Return, exactly as written, the lines from the one containing "radians(degrees), 0.01, 5000" through the one containing "for curve in", with both ends included.

Rows —
+++

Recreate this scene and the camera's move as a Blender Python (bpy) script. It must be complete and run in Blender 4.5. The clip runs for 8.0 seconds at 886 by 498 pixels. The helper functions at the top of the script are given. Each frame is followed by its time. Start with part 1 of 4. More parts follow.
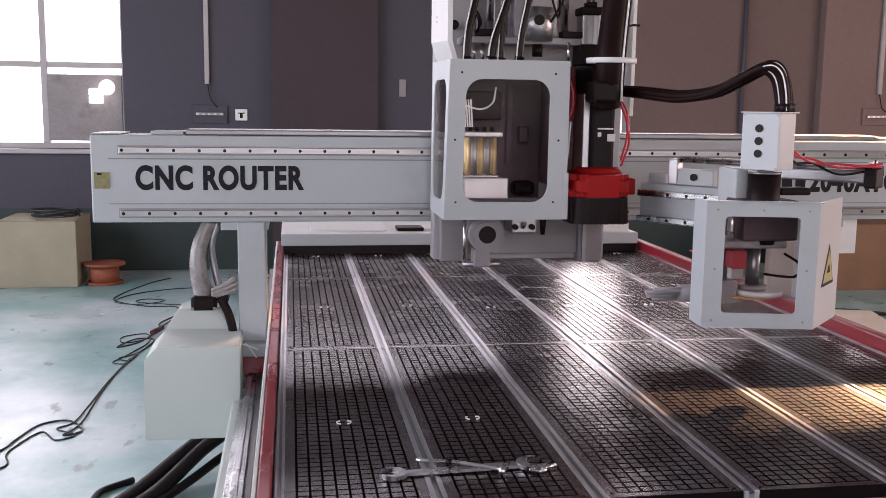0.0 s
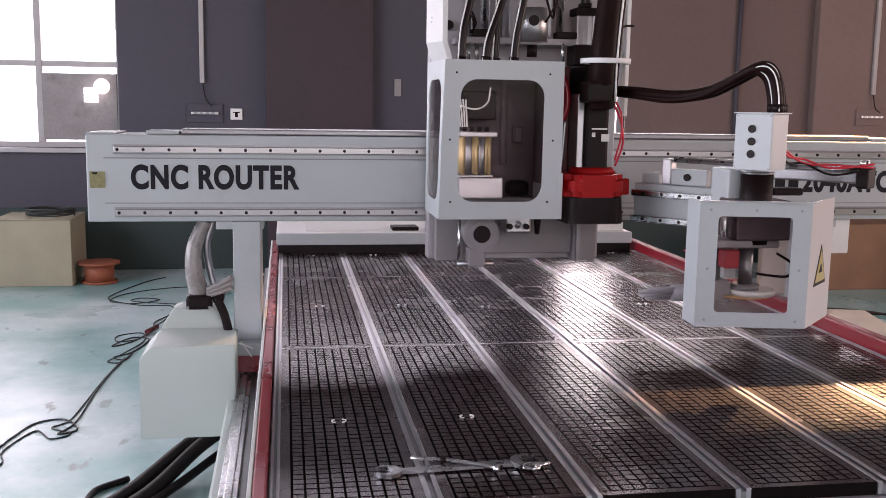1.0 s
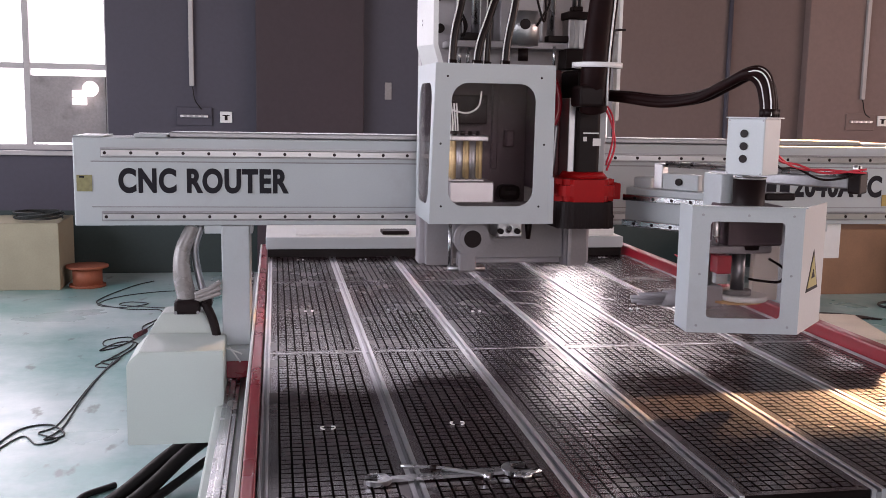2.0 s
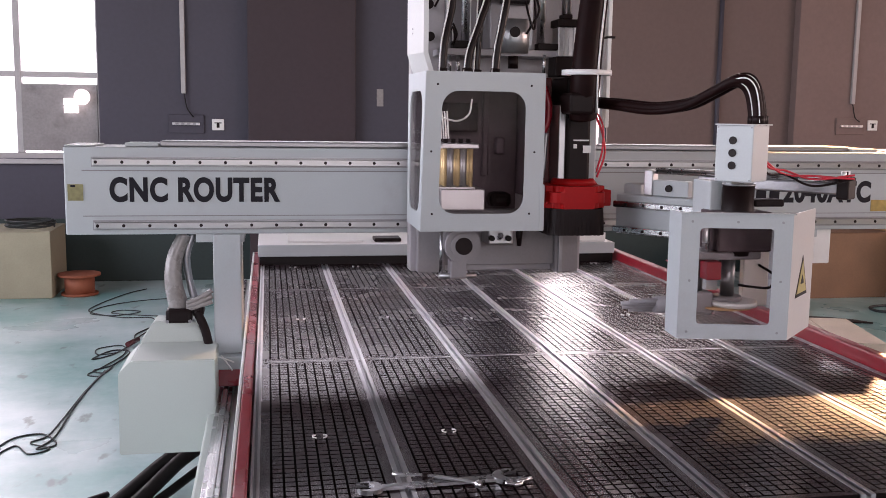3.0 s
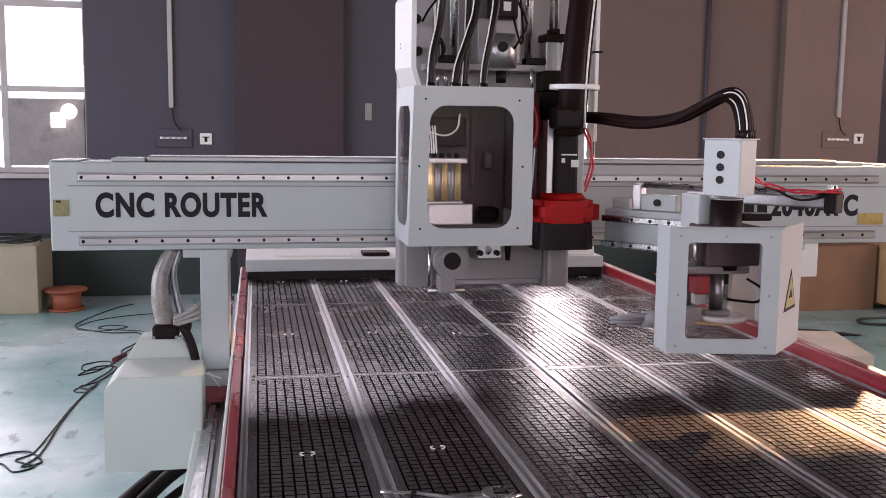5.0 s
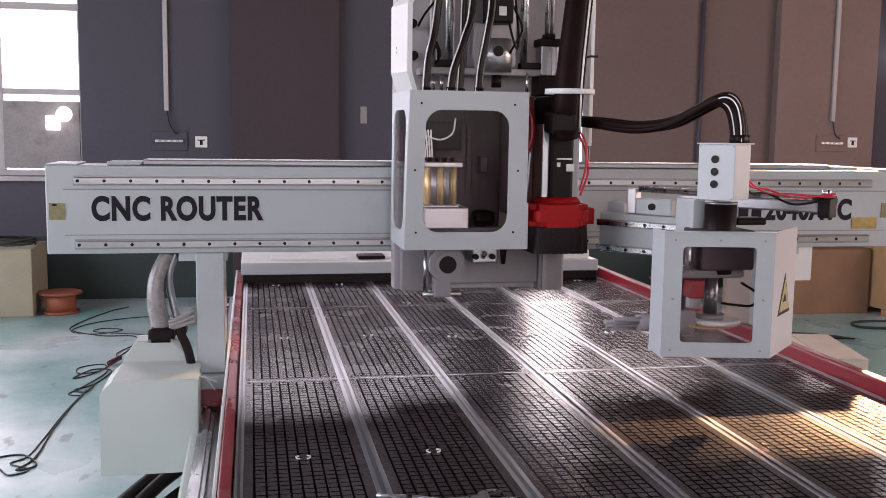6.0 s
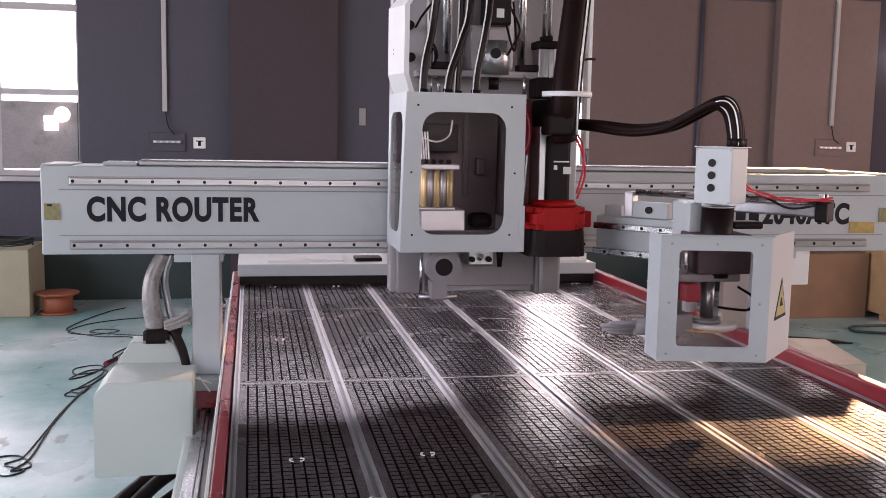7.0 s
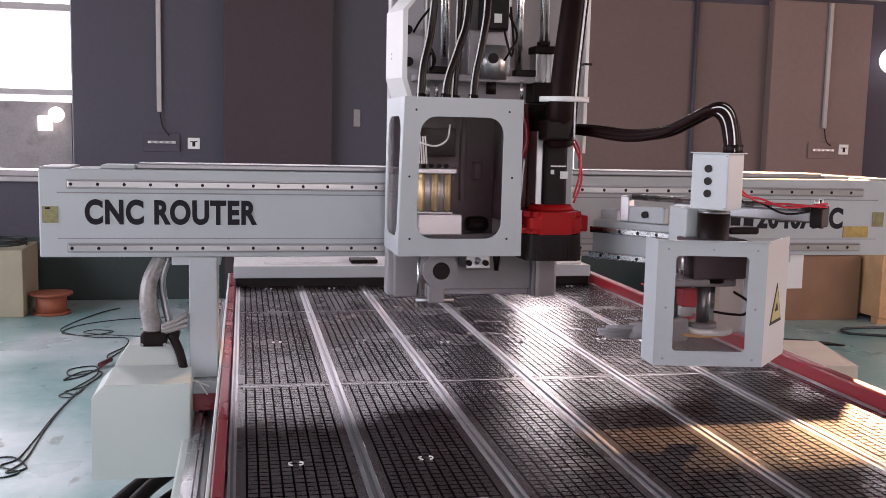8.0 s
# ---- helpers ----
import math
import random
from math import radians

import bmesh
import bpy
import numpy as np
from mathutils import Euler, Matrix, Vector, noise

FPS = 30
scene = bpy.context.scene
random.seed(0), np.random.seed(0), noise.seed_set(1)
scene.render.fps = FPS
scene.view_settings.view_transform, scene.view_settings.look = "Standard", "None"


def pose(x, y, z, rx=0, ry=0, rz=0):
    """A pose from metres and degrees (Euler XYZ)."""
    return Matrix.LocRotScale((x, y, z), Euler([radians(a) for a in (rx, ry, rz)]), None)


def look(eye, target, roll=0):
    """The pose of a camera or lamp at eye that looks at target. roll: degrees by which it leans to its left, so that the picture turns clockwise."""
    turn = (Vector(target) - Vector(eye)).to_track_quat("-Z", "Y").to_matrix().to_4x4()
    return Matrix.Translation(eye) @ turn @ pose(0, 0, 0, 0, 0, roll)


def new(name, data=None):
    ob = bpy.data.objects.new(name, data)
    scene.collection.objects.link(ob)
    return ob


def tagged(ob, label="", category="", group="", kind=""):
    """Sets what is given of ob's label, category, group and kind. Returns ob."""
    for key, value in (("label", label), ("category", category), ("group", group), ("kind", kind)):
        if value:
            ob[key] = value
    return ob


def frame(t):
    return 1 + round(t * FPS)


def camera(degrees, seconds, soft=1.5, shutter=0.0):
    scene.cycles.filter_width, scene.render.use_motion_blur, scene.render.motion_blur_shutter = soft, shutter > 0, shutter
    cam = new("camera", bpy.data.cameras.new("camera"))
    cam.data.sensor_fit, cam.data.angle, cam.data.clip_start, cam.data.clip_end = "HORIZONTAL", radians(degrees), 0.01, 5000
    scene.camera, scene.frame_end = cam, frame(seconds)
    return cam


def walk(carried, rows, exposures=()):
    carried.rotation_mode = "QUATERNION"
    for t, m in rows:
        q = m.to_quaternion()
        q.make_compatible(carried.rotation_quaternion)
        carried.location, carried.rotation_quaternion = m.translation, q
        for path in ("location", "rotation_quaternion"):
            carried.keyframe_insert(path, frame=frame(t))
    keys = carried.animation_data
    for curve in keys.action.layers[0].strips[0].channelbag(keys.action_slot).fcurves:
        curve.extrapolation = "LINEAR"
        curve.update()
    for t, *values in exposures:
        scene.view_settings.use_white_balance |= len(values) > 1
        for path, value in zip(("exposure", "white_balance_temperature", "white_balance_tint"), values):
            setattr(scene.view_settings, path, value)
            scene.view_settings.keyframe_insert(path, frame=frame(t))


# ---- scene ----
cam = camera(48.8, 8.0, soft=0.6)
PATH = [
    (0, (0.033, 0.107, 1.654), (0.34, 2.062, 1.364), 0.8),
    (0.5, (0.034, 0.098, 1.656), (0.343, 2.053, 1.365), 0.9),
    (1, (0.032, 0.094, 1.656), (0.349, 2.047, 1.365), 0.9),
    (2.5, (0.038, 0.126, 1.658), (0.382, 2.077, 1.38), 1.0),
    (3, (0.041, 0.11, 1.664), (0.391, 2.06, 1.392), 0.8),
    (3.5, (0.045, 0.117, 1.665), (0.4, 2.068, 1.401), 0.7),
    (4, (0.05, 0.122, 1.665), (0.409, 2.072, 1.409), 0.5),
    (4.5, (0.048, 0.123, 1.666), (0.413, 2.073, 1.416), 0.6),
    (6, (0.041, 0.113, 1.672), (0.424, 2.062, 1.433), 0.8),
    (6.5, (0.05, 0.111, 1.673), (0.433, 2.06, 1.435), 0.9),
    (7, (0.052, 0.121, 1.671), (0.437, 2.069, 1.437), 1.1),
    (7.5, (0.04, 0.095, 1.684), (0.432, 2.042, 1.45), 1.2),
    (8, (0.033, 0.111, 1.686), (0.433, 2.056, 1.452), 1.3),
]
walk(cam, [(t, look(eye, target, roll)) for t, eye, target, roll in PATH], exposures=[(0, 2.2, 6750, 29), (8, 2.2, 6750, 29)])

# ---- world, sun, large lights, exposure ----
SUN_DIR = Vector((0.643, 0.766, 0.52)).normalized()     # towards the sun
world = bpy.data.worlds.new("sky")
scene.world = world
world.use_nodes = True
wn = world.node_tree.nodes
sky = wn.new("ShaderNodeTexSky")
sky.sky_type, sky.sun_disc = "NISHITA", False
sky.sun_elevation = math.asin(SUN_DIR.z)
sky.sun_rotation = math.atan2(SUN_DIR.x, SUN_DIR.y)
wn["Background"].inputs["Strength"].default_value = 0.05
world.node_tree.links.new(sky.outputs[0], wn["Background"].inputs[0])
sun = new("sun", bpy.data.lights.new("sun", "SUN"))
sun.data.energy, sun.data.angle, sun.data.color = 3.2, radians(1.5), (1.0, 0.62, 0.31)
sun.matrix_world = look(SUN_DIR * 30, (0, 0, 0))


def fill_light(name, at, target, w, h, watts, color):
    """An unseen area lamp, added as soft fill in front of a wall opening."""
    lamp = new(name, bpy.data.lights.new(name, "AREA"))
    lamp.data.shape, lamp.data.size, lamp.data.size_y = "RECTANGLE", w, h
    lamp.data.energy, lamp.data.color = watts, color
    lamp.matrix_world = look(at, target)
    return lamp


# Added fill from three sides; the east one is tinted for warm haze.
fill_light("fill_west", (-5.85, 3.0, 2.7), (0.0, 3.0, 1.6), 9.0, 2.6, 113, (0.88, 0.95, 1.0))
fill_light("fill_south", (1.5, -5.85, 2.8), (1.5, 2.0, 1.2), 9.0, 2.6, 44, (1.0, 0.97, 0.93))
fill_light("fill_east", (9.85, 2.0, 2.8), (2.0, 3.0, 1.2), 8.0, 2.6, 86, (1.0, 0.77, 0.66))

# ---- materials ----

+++

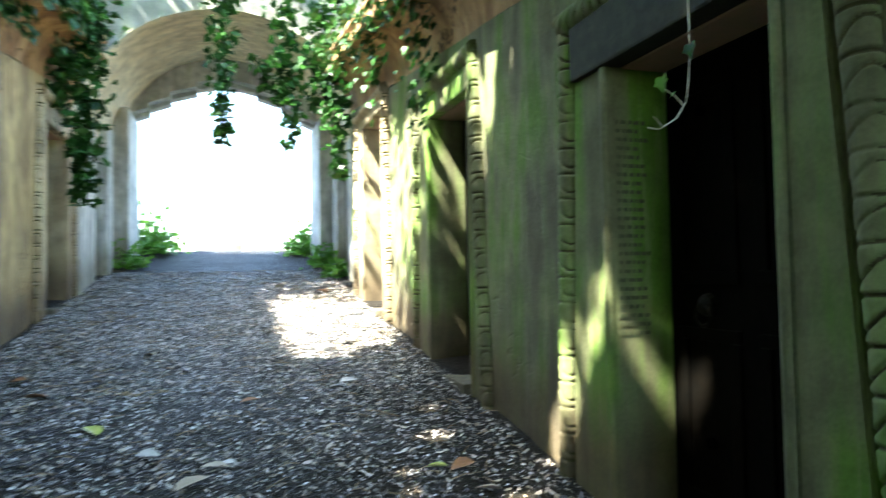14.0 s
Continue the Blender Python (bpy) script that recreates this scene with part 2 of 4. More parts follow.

+++

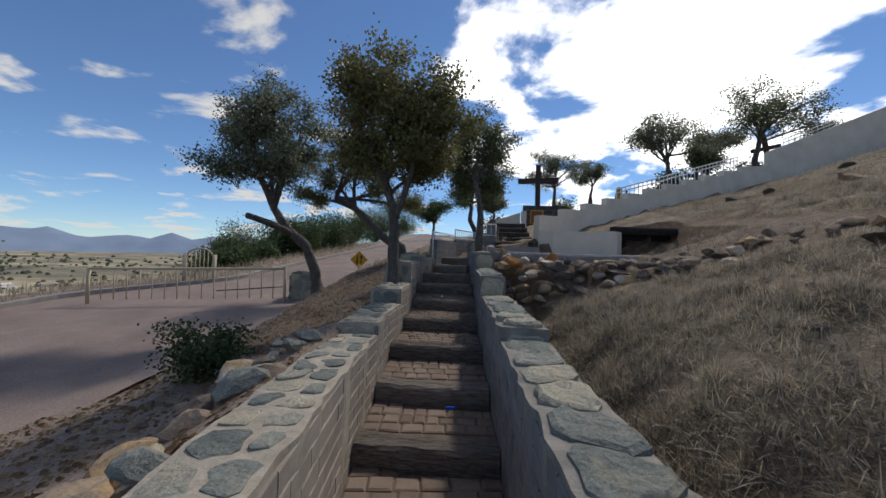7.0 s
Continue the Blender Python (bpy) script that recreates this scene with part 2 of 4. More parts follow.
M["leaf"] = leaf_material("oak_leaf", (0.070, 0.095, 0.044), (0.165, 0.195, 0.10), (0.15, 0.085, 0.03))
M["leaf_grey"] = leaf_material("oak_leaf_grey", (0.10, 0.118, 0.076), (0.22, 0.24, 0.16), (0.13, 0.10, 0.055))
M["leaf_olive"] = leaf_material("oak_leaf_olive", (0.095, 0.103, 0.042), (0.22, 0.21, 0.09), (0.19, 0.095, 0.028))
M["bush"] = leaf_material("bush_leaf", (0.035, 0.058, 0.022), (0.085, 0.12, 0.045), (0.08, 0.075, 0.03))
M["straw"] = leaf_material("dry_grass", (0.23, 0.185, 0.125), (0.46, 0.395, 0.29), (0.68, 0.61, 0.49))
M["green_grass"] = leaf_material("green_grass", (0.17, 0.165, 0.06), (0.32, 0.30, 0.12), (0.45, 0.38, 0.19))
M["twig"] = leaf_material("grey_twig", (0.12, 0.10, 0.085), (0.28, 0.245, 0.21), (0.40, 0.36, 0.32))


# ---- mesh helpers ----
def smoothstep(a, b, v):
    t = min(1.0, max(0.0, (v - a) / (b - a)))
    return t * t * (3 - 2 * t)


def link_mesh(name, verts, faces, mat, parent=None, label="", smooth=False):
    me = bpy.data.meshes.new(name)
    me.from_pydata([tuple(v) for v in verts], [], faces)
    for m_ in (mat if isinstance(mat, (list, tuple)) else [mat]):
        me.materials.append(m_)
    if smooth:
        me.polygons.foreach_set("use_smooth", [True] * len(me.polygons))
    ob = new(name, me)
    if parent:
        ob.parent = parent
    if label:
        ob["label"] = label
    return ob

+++

Worked answer —
    cam.data.sensor_fit, cam.data.angle, cam.data.clip_start, cam.data.clip_end = "HORIZONTAL", radians(degrees), 0.01, 5000
    scene.camera, scene.frame_end = cam, frame(seconds)
    return cam


def walk(carried, rows, exposures=()):
    carried.rotation_mode = "QUATERNION"
    for t, m in rows:
        q = m.to_quaternion()
        q.make_compatible(carried.rotation_quaternion)
        carried.location, carried.rotation_quaternion = m.translation, q
        for path in ("location", "rotation_quaternion"):
            carried.keyframe_insert(path, frame=frame(t))
    keys = carried.animation_data
    for curve in keys.action.layers[0].strips[0].channelbag(keys.action_slot).fcurves:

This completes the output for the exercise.